Records with scene code:
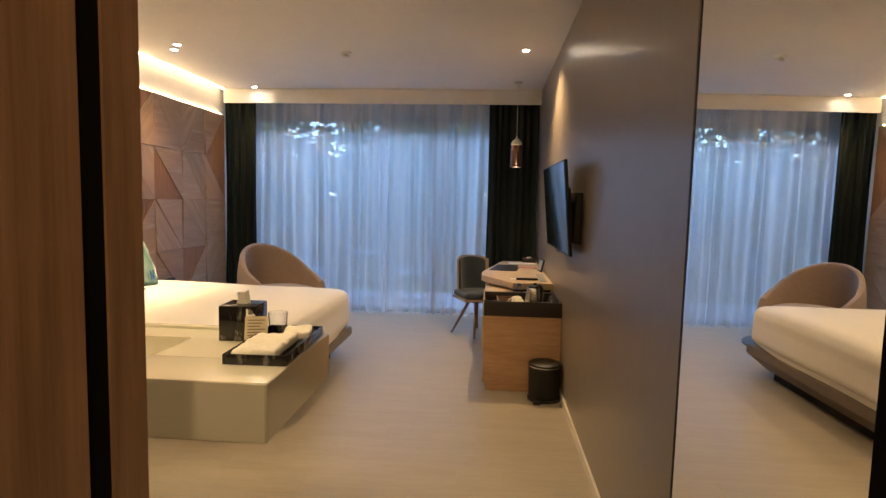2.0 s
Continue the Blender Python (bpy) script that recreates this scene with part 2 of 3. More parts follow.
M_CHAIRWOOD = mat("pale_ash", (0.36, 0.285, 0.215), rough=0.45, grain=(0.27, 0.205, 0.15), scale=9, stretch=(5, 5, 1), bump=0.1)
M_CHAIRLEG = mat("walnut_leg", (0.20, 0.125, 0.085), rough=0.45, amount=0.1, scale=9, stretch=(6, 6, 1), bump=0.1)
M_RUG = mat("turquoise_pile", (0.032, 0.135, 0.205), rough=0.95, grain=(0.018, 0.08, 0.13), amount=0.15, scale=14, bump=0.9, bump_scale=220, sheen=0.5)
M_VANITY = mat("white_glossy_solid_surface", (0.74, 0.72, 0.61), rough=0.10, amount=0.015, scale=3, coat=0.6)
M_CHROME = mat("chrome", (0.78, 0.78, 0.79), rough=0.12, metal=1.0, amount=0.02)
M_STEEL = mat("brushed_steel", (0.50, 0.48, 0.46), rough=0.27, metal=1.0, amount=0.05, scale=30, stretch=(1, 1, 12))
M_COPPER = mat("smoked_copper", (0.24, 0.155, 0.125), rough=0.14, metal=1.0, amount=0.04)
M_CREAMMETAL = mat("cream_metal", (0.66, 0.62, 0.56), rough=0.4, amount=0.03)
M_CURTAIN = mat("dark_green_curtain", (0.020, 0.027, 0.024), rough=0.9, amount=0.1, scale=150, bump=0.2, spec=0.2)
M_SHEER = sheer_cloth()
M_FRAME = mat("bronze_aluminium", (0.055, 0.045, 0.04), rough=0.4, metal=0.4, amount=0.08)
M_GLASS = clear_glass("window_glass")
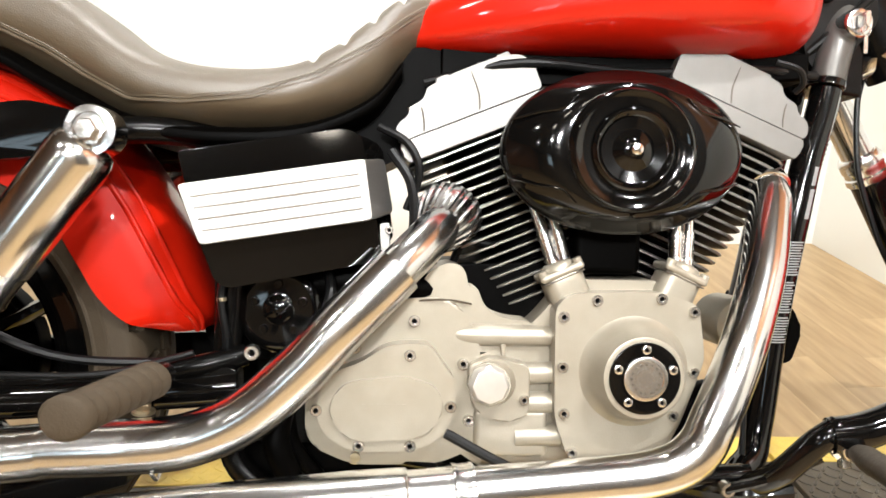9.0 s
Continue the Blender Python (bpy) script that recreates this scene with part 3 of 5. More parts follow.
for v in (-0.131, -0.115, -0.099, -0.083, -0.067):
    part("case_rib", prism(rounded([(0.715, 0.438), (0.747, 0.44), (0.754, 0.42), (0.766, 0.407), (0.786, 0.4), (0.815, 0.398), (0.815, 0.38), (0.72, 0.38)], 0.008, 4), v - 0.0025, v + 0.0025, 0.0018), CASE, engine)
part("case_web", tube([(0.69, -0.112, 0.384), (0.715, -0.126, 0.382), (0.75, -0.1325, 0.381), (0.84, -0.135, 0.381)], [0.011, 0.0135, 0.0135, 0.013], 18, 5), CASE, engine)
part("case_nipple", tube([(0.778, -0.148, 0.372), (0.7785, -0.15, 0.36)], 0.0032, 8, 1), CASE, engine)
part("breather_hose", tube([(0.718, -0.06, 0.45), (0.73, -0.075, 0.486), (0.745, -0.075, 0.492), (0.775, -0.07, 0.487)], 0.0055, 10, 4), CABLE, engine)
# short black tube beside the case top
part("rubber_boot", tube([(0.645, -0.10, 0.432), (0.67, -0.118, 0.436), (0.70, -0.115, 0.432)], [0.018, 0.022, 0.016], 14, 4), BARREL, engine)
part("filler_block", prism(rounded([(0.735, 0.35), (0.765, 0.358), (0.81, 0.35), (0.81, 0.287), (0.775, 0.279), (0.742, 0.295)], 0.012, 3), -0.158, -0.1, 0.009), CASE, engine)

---

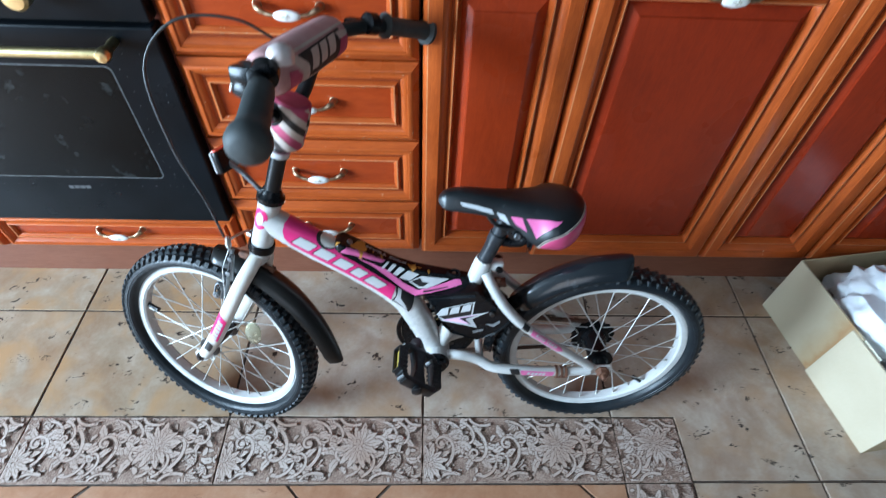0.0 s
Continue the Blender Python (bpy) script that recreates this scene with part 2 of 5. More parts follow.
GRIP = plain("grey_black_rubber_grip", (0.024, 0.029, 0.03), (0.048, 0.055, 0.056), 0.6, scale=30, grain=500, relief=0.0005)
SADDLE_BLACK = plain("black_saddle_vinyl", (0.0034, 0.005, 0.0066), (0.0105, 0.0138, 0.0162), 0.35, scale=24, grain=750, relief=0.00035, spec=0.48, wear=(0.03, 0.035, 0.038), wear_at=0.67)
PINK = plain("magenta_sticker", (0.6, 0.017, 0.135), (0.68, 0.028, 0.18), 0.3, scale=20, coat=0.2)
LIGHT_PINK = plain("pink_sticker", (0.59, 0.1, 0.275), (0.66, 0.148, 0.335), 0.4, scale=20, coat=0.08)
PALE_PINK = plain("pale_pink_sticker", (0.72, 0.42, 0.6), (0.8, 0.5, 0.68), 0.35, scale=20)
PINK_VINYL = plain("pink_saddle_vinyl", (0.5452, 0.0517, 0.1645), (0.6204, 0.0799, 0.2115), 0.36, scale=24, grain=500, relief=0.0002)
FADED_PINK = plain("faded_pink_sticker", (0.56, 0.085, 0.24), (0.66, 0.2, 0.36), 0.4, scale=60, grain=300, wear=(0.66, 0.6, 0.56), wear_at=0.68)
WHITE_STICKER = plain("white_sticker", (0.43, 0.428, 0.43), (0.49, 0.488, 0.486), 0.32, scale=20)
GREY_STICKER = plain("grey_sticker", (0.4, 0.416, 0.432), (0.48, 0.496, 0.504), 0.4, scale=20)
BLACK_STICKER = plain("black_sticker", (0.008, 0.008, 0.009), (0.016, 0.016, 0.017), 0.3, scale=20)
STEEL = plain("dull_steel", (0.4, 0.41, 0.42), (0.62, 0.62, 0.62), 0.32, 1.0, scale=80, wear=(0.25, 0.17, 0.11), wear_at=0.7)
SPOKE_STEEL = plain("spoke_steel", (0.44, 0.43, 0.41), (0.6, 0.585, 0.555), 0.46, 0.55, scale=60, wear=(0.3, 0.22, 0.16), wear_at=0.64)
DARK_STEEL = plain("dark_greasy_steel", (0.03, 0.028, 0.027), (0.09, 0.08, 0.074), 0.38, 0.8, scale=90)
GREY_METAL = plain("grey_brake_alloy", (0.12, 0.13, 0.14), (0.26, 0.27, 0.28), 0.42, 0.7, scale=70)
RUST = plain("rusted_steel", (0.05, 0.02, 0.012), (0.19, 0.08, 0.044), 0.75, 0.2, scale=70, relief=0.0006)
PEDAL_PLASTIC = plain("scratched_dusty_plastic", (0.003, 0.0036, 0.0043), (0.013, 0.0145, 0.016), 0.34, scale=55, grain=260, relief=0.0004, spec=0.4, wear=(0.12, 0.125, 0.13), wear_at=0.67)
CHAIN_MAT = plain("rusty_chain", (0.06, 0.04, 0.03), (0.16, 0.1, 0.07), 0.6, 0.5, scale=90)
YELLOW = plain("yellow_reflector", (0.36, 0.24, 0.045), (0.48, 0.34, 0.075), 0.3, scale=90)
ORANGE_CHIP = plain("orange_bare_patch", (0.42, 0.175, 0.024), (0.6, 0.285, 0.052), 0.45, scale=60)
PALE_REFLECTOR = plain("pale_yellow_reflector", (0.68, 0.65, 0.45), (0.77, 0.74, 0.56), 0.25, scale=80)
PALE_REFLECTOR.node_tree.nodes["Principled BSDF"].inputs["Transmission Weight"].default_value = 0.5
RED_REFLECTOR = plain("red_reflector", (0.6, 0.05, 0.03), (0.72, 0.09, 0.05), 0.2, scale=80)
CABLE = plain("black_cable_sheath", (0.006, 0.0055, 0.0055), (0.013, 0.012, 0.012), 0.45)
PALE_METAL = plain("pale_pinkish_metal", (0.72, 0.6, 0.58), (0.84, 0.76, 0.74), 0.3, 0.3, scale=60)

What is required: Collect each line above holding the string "Blender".

Exercise result:
Continue the Blender Python (bpy) script that recreates this scene with part 2 of 3. More parts follow.
Continue the Blender Python (bpy) script that recreates this scene with part 3 of 5. More parts follow.
Continue the Blender Python (bpy) script that recreates this scene with part 2 of 5. More parts follow.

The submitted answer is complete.